The 2004 xA and xB were unveiled at the Greater Los Angeles Auto Show on January 2, 2003. They were available only in 105 Toyota dealerships in California at their initial launch on June 6, 2003. The subsequent rollout of the brand to the South, the Southeast, and the East Coast occurred in February 2004. Scion vehicles were available nationwide in June 2004, coinciding with the release of the 2005 tC. On December 16, 2006, Scion unveiled the next-generation xB, based on the t2B concept, and the new xD, successor of the xA, at an invitation-only, no-camera event in Miami. Both cars were then publicly unveiled on February 8th, 2007 at the 2007 Chicago Auto Show.

Scion stems from Toyota's well publicized use of Value Innovation, a series of articles in Harvard Business Review later encapsulated in the book Blue Ocean Strategy.
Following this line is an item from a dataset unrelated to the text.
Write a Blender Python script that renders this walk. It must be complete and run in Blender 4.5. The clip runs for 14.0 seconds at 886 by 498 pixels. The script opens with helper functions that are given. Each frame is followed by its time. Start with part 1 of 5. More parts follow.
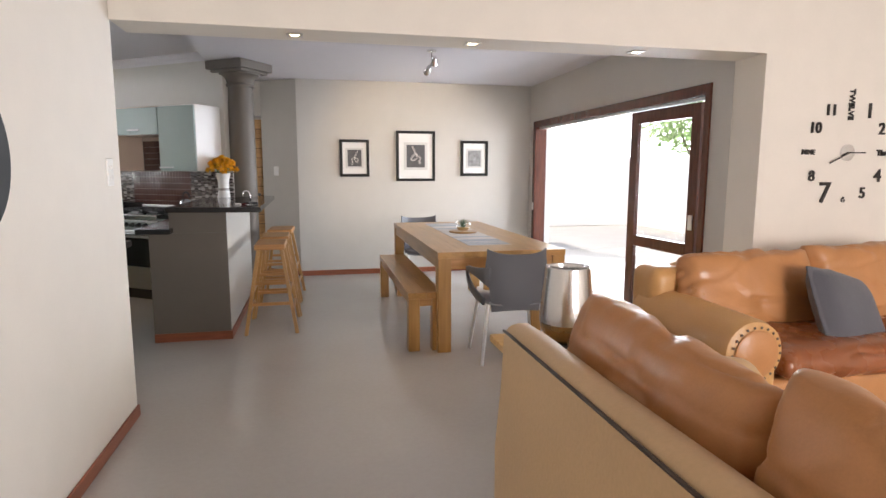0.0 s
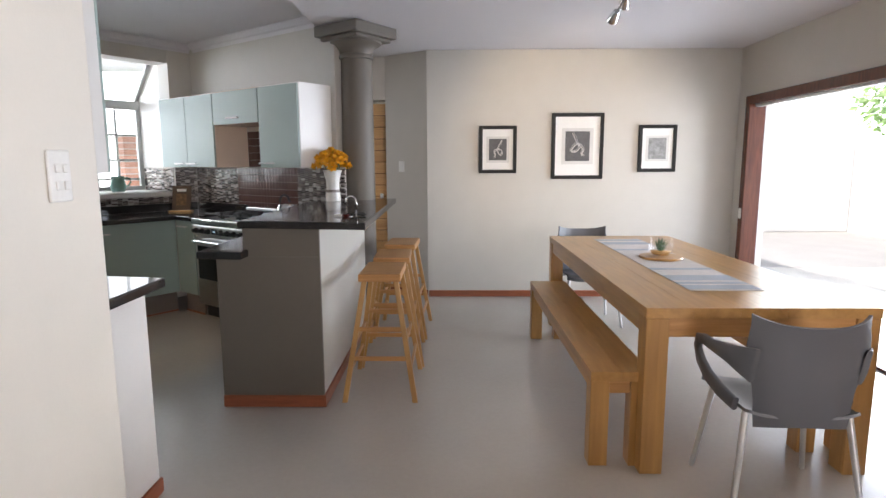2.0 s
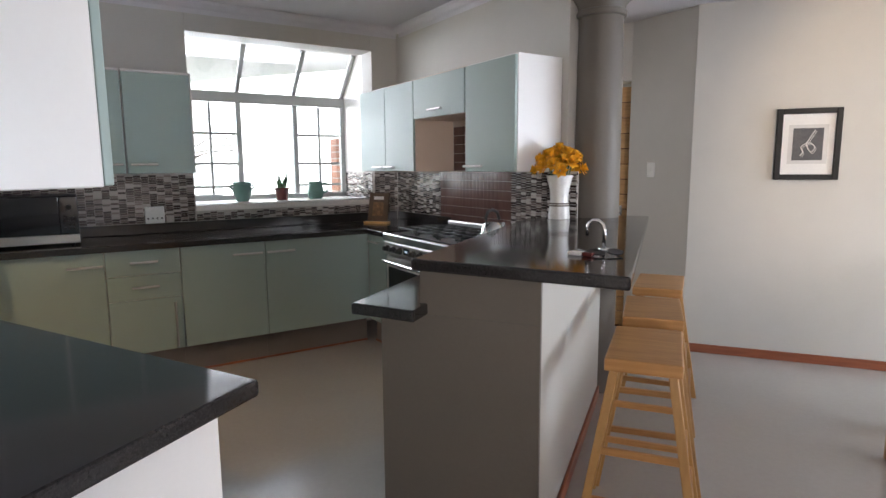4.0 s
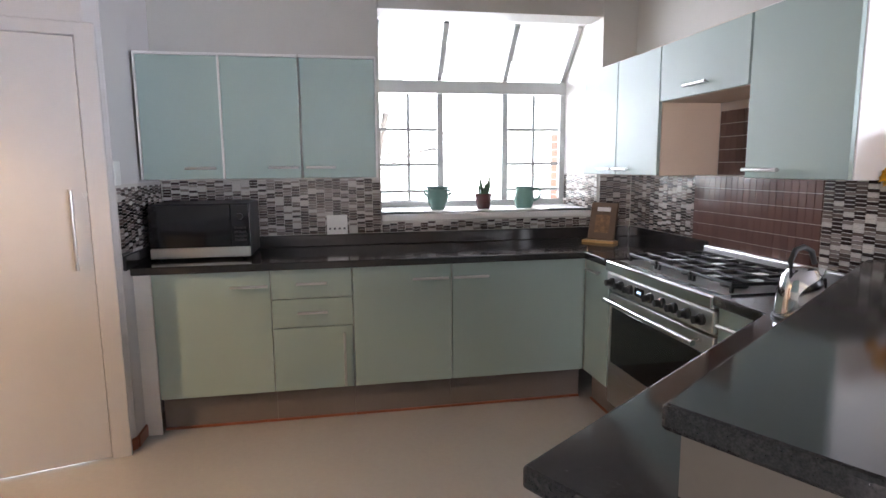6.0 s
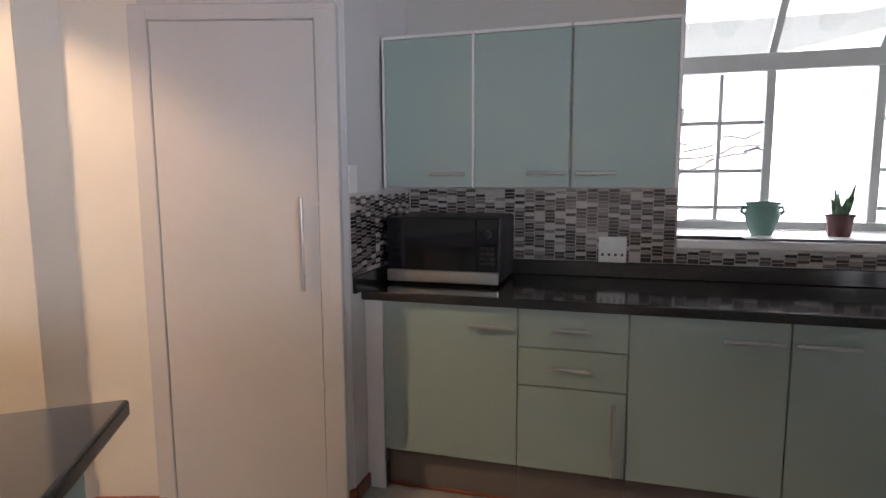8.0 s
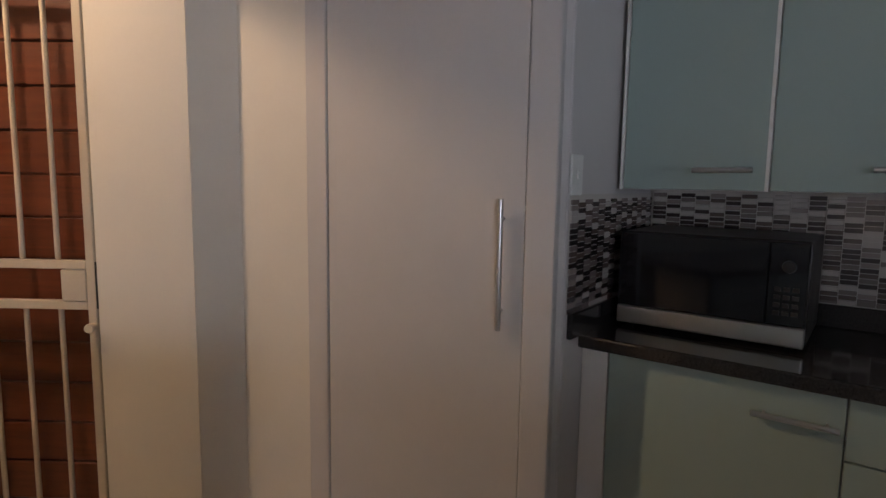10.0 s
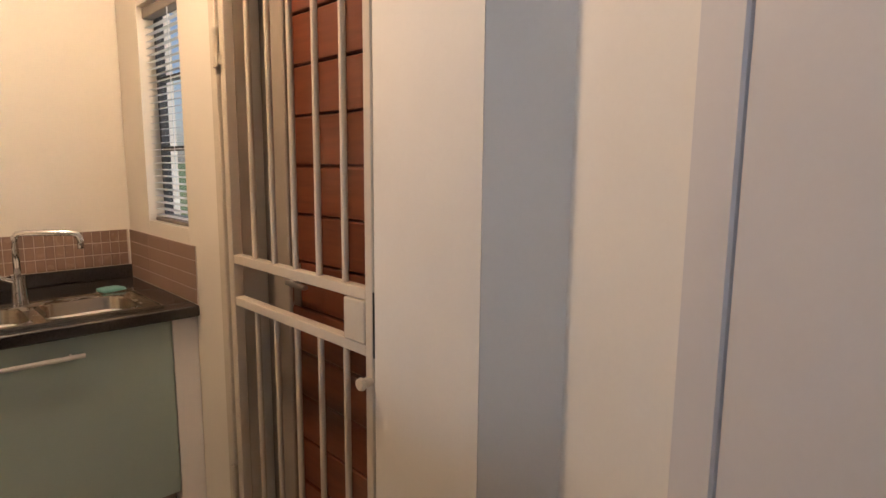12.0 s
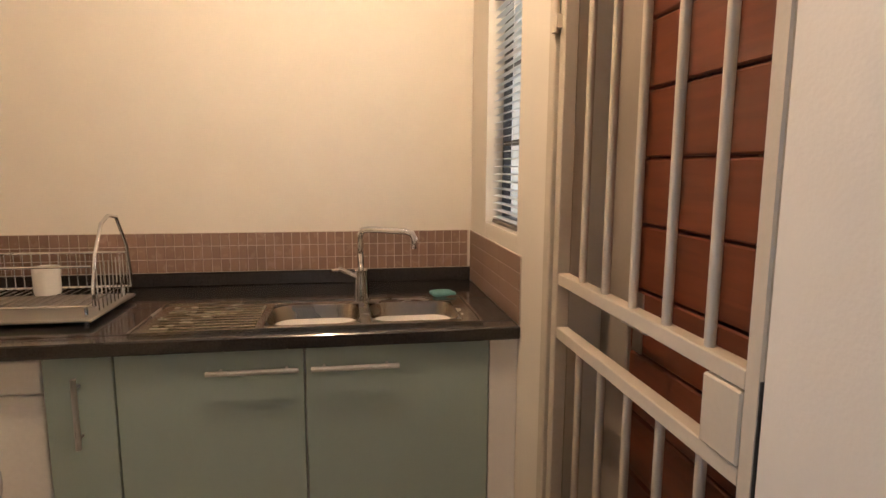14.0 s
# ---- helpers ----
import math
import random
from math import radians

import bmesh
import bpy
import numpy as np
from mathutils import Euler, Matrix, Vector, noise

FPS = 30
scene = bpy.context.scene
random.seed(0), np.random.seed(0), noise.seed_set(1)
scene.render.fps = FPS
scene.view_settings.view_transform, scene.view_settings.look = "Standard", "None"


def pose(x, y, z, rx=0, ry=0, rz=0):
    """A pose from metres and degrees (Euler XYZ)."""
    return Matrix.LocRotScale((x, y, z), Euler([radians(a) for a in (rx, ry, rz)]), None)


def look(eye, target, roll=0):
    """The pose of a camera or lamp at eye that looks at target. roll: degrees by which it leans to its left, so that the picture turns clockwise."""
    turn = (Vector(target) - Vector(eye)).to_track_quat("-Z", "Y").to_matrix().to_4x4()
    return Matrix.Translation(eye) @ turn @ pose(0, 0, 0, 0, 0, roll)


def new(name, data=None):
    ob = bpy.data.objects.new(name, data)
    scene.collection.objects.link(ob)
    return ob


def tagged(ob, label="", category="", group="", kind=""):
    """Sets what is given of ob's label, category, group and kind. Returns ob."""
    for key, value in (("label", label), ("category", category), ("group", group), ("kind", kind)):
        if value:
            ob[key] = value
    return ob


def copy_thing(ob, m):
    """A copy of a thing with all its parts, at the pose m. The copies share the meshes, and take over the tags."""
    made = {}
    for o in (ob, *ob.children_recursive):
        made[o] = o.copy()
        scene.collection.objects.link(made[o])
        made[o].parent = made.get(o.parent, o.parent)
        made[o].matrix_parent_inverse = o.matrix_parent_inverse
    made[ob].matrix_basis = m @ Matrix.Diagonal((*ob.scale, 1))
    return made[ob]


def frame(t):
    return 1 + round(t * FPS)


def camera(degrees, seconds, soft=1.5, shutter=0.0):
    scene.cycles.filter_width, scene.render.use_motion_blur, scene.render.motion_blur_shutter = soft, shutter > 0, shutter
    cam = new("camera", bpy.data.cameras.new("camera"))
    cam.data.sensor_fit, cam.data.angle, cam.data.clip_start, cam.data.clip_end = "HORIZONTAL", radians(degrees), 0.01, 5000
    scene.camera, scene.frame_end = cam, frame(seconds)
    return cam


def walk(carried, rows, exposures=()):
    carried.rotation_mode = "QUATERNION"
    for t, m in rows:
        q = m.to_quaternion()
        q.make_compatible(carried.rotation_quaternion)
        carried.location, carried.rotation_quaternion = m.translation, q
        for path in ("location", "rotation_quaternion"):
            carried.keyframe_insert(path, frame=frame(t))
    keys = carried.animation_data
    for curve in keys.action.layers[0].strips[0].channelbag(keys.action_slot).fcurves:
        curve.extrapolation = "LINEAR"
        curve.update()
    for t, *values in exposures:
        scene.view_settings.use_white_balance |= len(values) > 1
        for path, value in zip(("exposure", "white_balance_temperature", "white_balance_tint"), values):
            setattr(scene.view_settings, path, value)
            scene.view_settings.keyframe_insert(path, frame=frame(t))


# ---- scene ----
cam = camera(75.0, 14.0, soft=1.5)
PATH = [
    (0, (0.268, 0.329, 1.357), (0.689, 2.265, 1.087), 0.1),
    (0.5, (0.328, 0.754, 1.345), (0.661, 2.707, 1.067), -0.1),
    (1, (0.339, 1.197, 1.353), (0.578, 3.161, 1.063), -0.2),
    (1.5, (0.327, 1.614, 1.369), (0.462, 3.587, 1.074), -0.1),
    (2, (0.289, 2.009, 1.374), (0.258, 3.987, 1.081), -0.2),
    (2.5, (0.241, 2.381, 1.384), (0.06, 4.351, 1.088), 0.0),
    (3, (0.145, 2.734, 1.388), (-0.216, 4.679, 1.096), -0.0),
    (3.5, (0.116, 3.014, 1.388), (-0.453, 4.91, 1.105), -0.2),
    (4, (-0.061, 3.354, 1.372), (-0.797, 5.193, 1.093), -0.4),
    (6.3, (-0.64, 4.417, 1.404), (-2.099, 5.758, 1.134), -0.4),
    (6.5, (-0.707, 4.483, 1.393), (-2.22, 5.764, 1.132), -0.3),
    (7, (-0.857, 4.623, 1.411), (-2.521, 5.7, 1.144), -0.2),
    (7.5, (-1.043, 4.703, 1.39), (-2.832, 5.561, 1.141), -0.0),
    (8, (-1.252, 4.8, 1.382), (-3.125, 5.459, 1.143), -0.3),
    (8.2, (-1.33, 4.822, 1.367), (-3.224, 5.42, 1.138), 0.2),
    (10.3, (-2.305, 4.948, 1.357), (-4.25, 4.548, 1.124), 0.9),
    (10.5, (-2.566, 5.036, 1.351), (-4.42, 4.324, 1.12), 1.3),
    (11, (-2.767, 4.962, 1.368), (-4.502, 4.006, 1.096), 0.5),
    (11.5, (-2.916, 4.862, 1.372), (-4.487, 3.657, 1.089), 0.4),
    (12, (-3.014, 4.759, 1.372), (-4.4, 3.346, 1.086), 0.5),
    (12.5, (-3.094, 4.645, 1.384), (-4.263, 3.048, 1.092), 0.4),
    (13, (-3.203, 4.541, 1.356), (-4.076, 2.763, 1.078), 0.4),
    (13.5, (-3.271, 4.457, 1.346), (-3.858, 2.566, 1.063), 0.4),
    (14, (-3.302, 4.343, 1.347), (-3.617, 2.389, 1.063), 0.3),
]
EXPO = [(0.0, -0.06, 6450, 16), (1.0, -0.05, 6350, 15), (2.2, -0.05, 6250, 15), (3.0, -0.5, 6250, 15), (4.2, 0.05, 6250, 16), (6.3, 0.55, 6150, 20), (8.0, -0.05, 6200, 21), (10.3, -1.1, 6200, 19),
        (10.6, -1.05, 6200, 19), (11.2, -0.85, 6100, 19), (12.0, -0.62, 5950, 18), (13.0, -0.52, 5900, 17), (14.0, -0.62, 5900, 17)]
walk(cam, [(t, look(eye, target, roll)) for t, eye, target, roll in PATH], EXPO)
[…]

Key factors of Toyota's strategy canvas were never published but include "Price," "Factor Options," "Performance driving metrics," "Confidence in buying," "21st Century Radio."

Scion uses sales tools such as "Pure Price" and monospec trim levels with a wide selection of factory and TRD accessories. Extensive market research and testing with Generation Y consumers formed the basis of the Scion badge.
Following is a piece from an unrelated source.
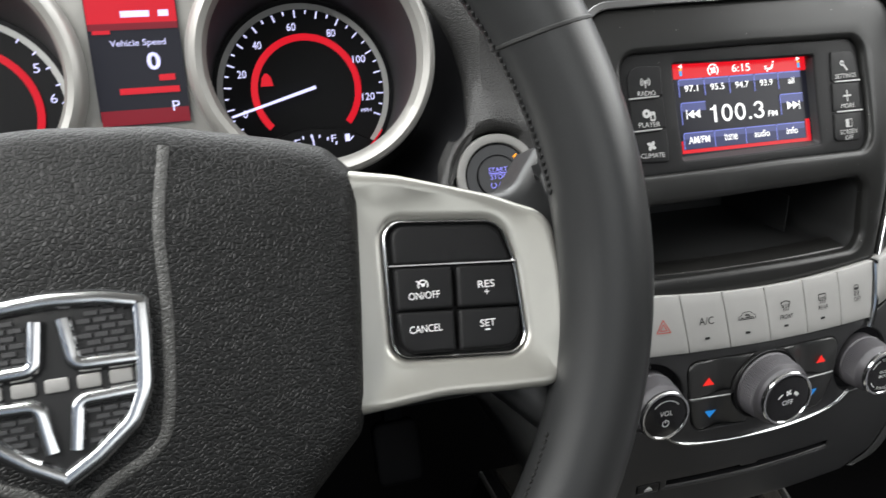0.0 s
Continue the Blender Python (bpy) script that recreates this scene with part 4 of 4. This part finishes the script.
# ---------------------------------------------------------------- instrument cluster
cluster = thing("instrument_cluster", "lit instrument cluster with silver-ringed dials", "gauge", (-0.34, 0.07, 0.56))
K = plane((-0.252, 0.068, 0.623), (1, 0, 0), (0, 0.16, 1.0))
TX = -0.194  # the rev counter's middle
MID = rpoly([(-0.1195, -0.0175), (-0.0720, -0.0175), (-0.0720, 0.058), (-0.1195, 0.058)], 0.004, 5)
UP = 0.0135  # the dial rings sit higher than their faces, which lie deep in a cone
plate_q = rpoly([(-0.30, -0.075), (0.06, -0.075), (0.085, 0.0), (0.06, 0.075), (-0.30, 0.085)], 0.02)
part("backing", sheet(plate_q, off=-0.052, at=K, step=0.03, r=0.001, depth=0.004), BLACK, cluster)
plate = [(0.0685 * math.cos(radians(a)), UP + 0.0685 * math.sin(radians(a))) for a in range(234, 129, -4)] + [(-0.070, 0.064), (-0.074, 0.072), (-0.118, 0.072), (-0.122, 0.064)] + \
    [(TX + 0.0685 * math.cos(radians(a)), UP + 0.0685 * math.sin(radians(a))) for a in range(50, -55, -4)]
part("bezel_plate", sheet(plate, [shift(ccw(MID), 0.0015)], off=-0.001, at=K, step=0.012, r=0.0015, depth=0.010), BEZEL, cluster, "satin silver surround")


def gauge(cx):
    eye = Vector((-0.285, -0.398, 0.687))
    F = lambda a, b, c=0.0: eye + (K(cx + a, UP + b, c) - eye) * (1.0 - 0.085 * min(1.0, max(0.0, 0.62 + a / 0.141))) if cx == 0.0 else K(cx + a, UP + b, c)  # the pod's outer side reaches towards the driver
    G = lambda a, b, c=0.0: K(cx - 0.0005 + 1.07 * a, -0.005 + 1.07 * b, c - 0.034)
    part("ring", lathe([(0.0725, -0.060), (0.0722, -0.012), (0.0712, 0.004), (0.0704, 0.009), (0.0690, 0.0118), (0.0660, 0.0135), (0.0625, 0.0115), (0.0600, 0.005)], F, n=96, cap=False), BEZEL, cluster, "satin silver dial ring")
    turn = [2 * math.pi * j / 96 for j in range(96)]
    part("cone", skin([[F(0.0601 * math.cos(a), 0.0601 * math.sin(a), 0.005) for a in turn], [G(0.0545 * math.cos(a), 0.0545 * math.sin(a), -0.0095) for a in turn]], closed=True), LOWER, cluster)
    dial = part("dial", lathe([(0.0546, -0.0096), (0.001, -0.0096)], G, n=96), DIAL, cluster, "black dial face")
    part("rim_line", decal(arc2(0, 0, 0.0500, 0.0034, -40, 220, 60), G, -0.0091), GREY_PRINT, dial)
    return G, dial


G, dial = gauge(0.0)
part("arc", decal(arc2(0.001, 0.001, 0.0312, 0.0040, -42, 222, 60), G, -0.0086), GLOW_RED, dial, "glowing red arc")
for tick in [bar2((r0 * math.cos(radians(a)), r0 * math.sin(radians(a))), (0.0478 * math.cos(radians(a)), 0.0478 * math.sin(radians(a))), 0.0008) for k in range(29) for a in [206 - k * 8.1] for r0 in [0.0435 if k % 2 == 0 else 0.0455]]:
    part("tick", decal([tick], G, -0.0086), GLOW_WHITE, dial)
for text, a in (("0", 196), ("20", 161), ("40", 132), ("60", 97), ("80", 61), ("100", 27), ("120", -8)):
    part("numeral", word(text, 0.0385 * math.cos(radians(a)), 0.0385 * math.sin(radians(a)), 0.0026 * len(text), 0.0044, G, -0.0086), GLOW_WHITE, dial)
part("lettering", word("MPH", 0.0360, -0.0135, 0.0062, 0.0022, G, -0.0086), GLOW_WHITE, dial)
part("needle", decal([[(0.0055, 0.0034), (0.0060, 0.0014), (-0.0448, -0.0125), (-0.0452, -0.0112)]], G, -0.0040), GLOW_WHITE, dial, "thin glowing needle")
part("warning_lamp", decal([[(-0.0262, 0.0048), (-0.0188, 0.0048), (-0.0198, 0.0098), (-0.0216, 0.0122), (-0.0234, 0.0122), (-0.0252, 0.0098)]], G, -0.0084), GLOW_RED, dial, "glowing red warning lamp")
fuel = part("fuel_gauge", sheet(rpoly([(-0.0390, -0.036), (-0.018, -0.0245), (0.003, -0.0215), (0.024, -0.0245), (0.0440, -0.036), (0.025, -0.052), (-0.020, -0.052)], [0.004, 0.03, 0.04, 0.03, 0.004, 0.02, 0.02]), at=G, off=-0.005, step=0.008, r=0.001, depth=0.004), DIAL, dial, "small black fuel gauge")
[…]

"Pure Price" means that the price posted, whether on the vehicle, in an advertisement, or on a menu display board in the dealership, is the price customers will pay. This includes vehicles, accessories, finance and insurance products. Pure Price is designed to ensure a shorter and simpler process, eliminating all negotiation. The concept aims to be open and consistent to all customers. The concept is not new to the American market, having been introduced in the early 1990s by the Geo and Saturn marques of General Motors.

Scion's sales approach thus differs greatly from that of the larger Toyota entity. In the United States, for instance, the Toyota Camry offers several trim levels: the Camry grade CE "Classic Edition" (for budget-conscious drivers), LE "Luxury Edition" (popularly equipped), SE "Special Edition" (for sporty drivers), and XLE "Extra Luxury Edition" (for luxury-minded drivers). In contrast, all Scions have one standard trim level (monospec) and are designed to be uniquely customized for the driver.

Beginning in late spring 2004 with the launch of the 2004 Scion xB RS 1.0 (Release Series 1.0), Scion decided to create limited edition vehicles pre-packaged with exclusive accessories in limited quantities. Limited Edition vehicles from a marketing standpoint were used to create a buzz for the brandname, with their exterior colors tending to be loud or bright hues (i.e. orange, yellow, red, blue, green). Because of the growing popularity of the Scion productline and the scarce production runs (most dealers only get 2-3 of each RS model), these limited edition vehicles quickly sell out. Preordering is available at each dealership on a first-come, first-served basis. To the customer's benefit, Scion's "Pure Price" MSRP bounds dealerships against market-demand vehicle mark-up. Naturally, resale values of Release Series vehicles command a premium because of their packaged options and scarcity.